In this book, Bill Bryson never met a digression he didn't like to pursue.
The first part of the book is a bit scattered, as it leaps from now to 1851 to neolithic times and back.
- Twenty thousand dead in the graveyard raised it three feet, giving the church next to it a sunken look.
- Home isn't a refuge from history but where it ends up.
- Phallic pendant (causing) the same look of consternation by its finder.
- Crystal Palace was built in merely 5 months.
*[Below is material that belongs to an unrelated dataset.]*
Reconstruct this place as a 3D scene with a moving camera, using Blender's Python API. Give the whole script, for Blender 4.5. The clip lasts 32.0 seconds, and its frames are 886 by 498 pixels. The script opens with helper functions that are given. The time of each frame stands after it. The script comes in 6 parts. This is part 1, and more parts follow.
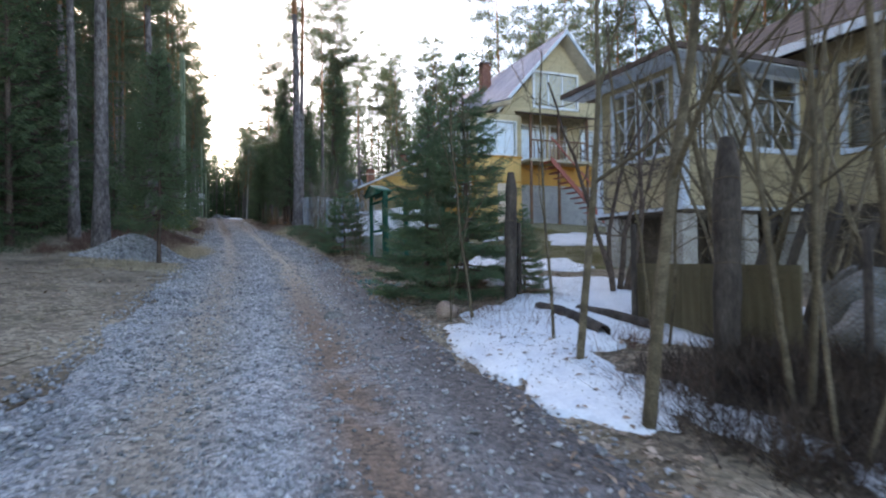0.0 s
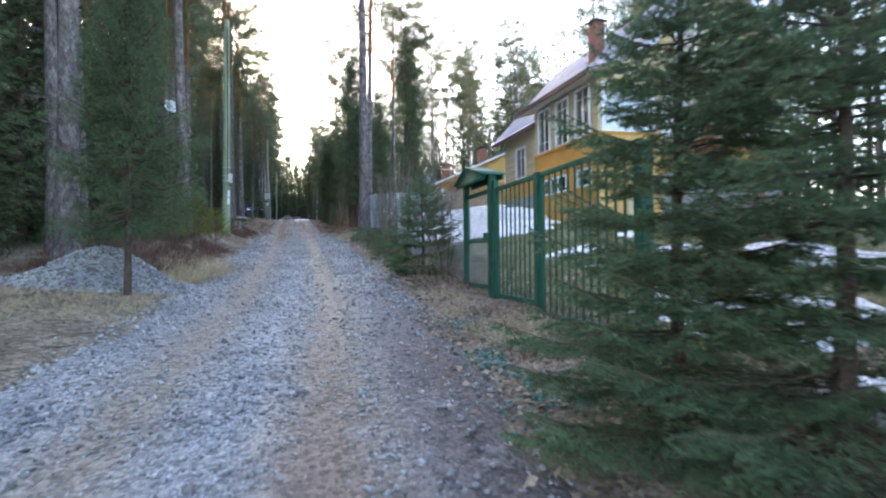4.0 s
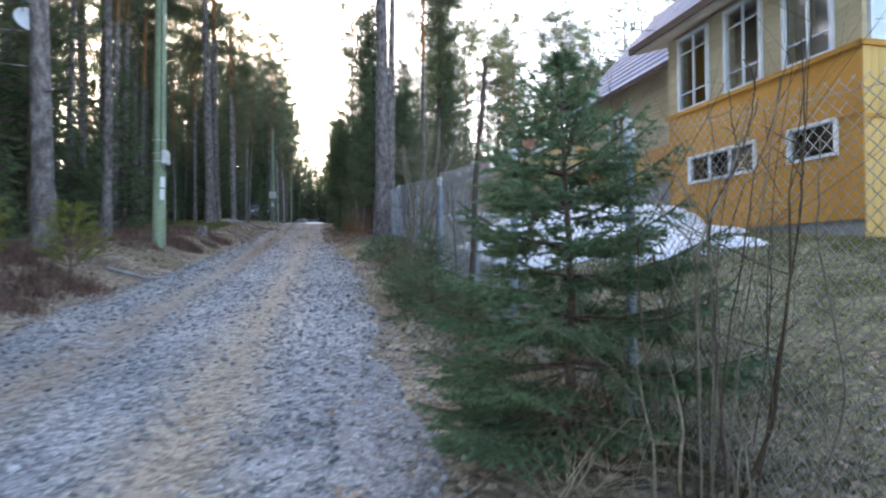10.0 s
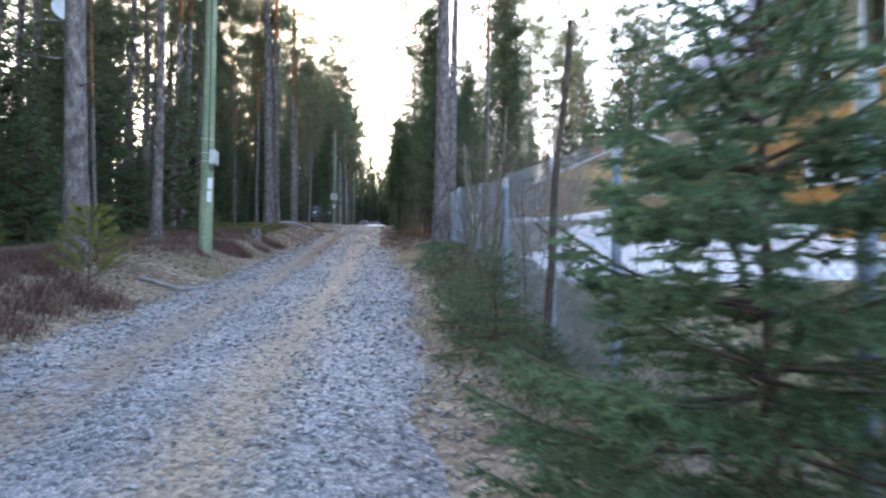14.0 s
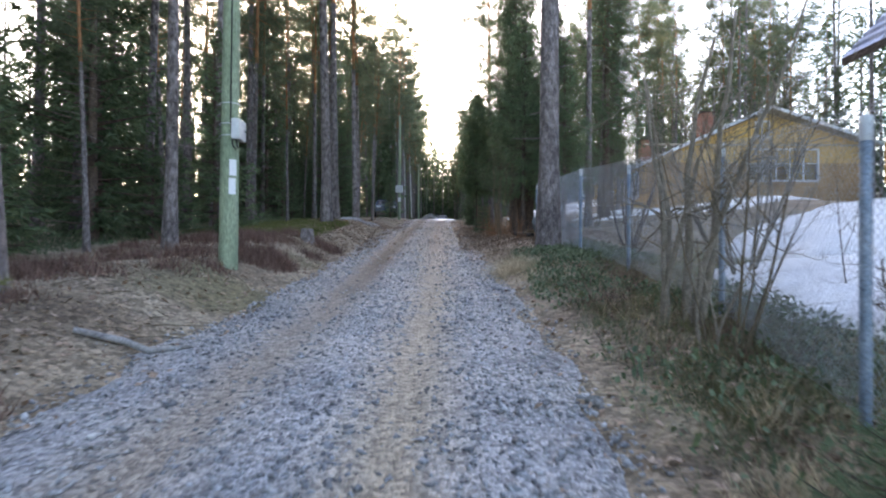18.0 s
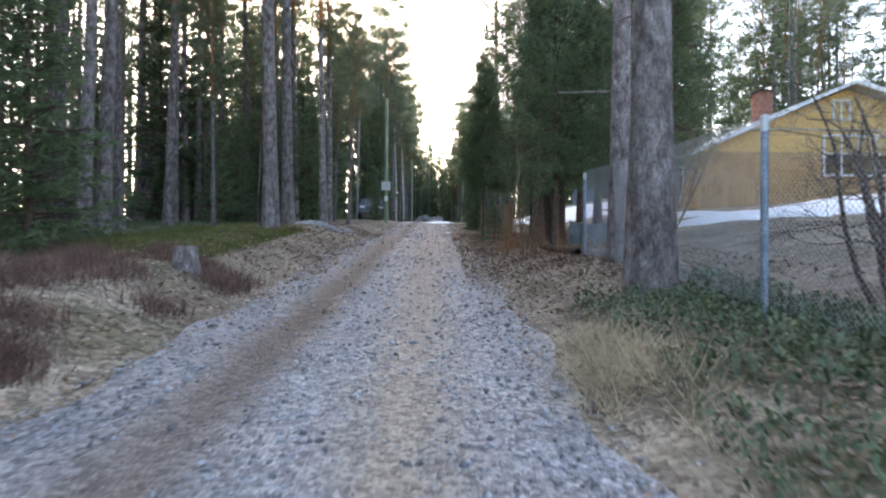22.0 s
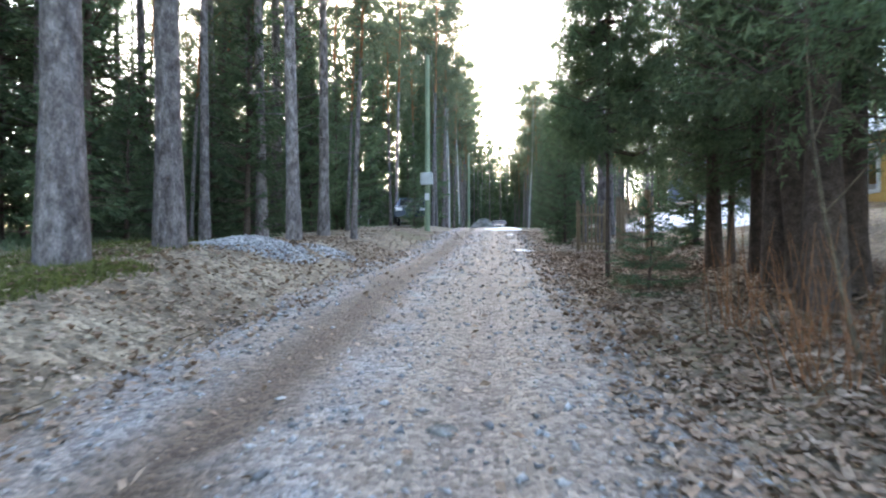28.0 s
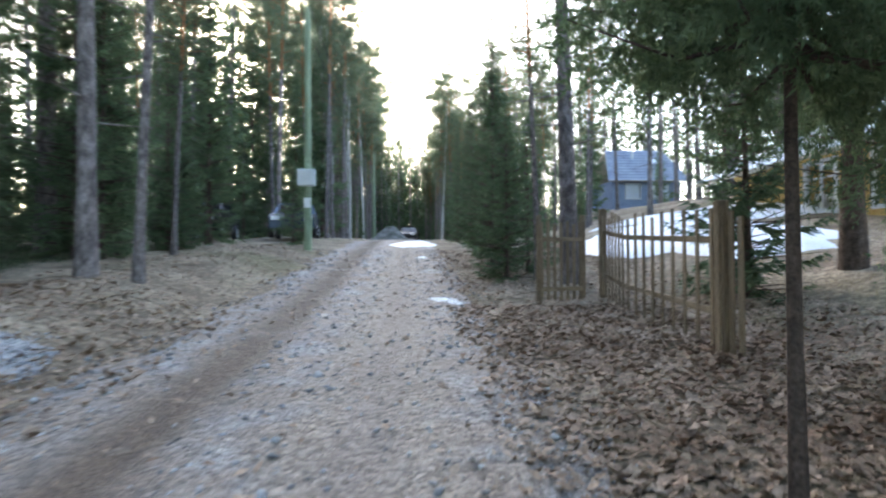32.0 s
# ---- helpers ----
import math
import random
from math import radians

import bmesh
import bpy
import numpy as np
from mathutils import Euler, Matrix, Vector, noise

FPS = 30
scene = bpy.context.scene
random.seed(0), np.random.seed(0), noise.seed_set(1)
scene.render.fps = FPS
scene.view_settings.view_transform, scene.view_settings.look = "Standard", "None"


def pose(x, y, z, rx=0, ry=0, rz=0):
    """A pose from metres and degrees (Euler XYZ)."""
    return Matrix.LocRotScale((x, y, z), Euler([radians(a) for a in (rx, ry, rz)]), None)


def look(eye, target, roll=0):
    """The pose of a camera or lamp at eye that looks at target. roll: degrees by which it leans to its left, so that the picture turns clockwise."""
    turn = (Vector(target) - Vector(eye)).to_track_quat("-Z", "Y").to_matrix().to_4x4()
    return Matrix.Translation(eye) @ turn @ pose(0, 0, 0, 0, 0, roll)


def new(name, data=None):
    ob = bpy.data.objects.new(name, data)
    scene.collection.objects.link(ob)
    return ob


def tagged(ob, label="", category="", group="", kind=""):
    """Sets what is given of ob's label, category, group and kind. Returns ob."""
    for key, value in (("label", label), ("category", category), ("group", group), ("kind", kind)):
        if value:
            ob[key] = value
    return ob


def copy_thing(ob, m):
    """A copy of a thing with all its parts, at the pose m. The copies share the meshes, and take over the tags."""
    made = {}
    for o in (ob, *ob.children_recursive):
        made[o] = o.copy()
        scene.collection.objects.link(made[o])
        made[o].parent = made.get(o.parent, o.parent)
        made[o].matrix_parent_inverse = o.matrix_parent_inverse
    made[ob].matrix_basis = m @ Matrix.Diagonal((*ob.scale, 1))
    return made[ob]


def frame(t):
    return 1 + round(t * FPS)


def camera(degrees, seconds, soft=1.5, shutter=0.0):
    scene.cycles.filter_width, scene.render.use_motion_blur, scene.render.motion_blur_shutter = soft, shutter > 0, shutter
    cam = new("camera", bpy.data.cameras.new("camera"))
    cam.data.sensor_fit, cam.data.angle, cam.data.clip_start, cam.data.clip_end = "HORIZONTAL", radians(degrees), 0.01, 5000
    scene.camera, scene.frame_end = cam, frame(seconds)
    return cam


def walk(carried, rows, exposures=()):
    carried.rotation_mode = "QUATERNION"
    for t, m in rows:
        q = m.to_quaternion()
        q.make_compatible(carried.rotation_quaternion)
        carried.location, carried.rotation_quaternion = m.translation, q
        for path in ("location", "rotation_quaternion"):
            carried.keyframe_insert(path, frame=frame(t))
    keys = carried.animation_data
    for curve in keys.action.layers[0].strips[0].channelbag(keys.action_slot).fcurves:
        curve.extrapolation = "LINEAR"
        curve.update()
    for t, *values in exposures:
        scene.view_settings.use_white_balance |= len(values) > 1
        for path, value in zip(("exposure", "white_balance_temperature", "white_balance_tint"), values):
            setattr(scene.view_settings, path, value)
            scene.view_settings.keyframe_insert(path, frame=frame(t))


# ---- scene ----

- Paxton: the prodigy was hired for his strong clear voice by Duke of Devonshire who was hard of hearing; his work inspired Olmsted's Central Park; invested in railways so well he ended up on the board of these railway companies;
- The Great Exhibition idea came from Cole, who also invented Christmas cards to boost the sales of penny postage.
- The many-interested vicar/ rector class: Malthus/author of Tristam Shandy/breeder of Jack Russel/inventor of the power loom
- At the start of sedantrinism, farming set back people's height by 4 inches; hunter-gatherers actually ate better.
- Human population in neolithic time was very low; whole of Europe had less than 20,000 (?).
- the wonder of corn cultivation
- People learned to make striped fabric before thinking of doors and windows.
- V. Gordon Childe
- Furniture was first made to be moved around, (hence mobilia in Italian) and the domed lids over chests are so to let water slide off.
- board being the most simple 'lap table' -> 'room & board'
- Benches (think 'banquet') came before chairs.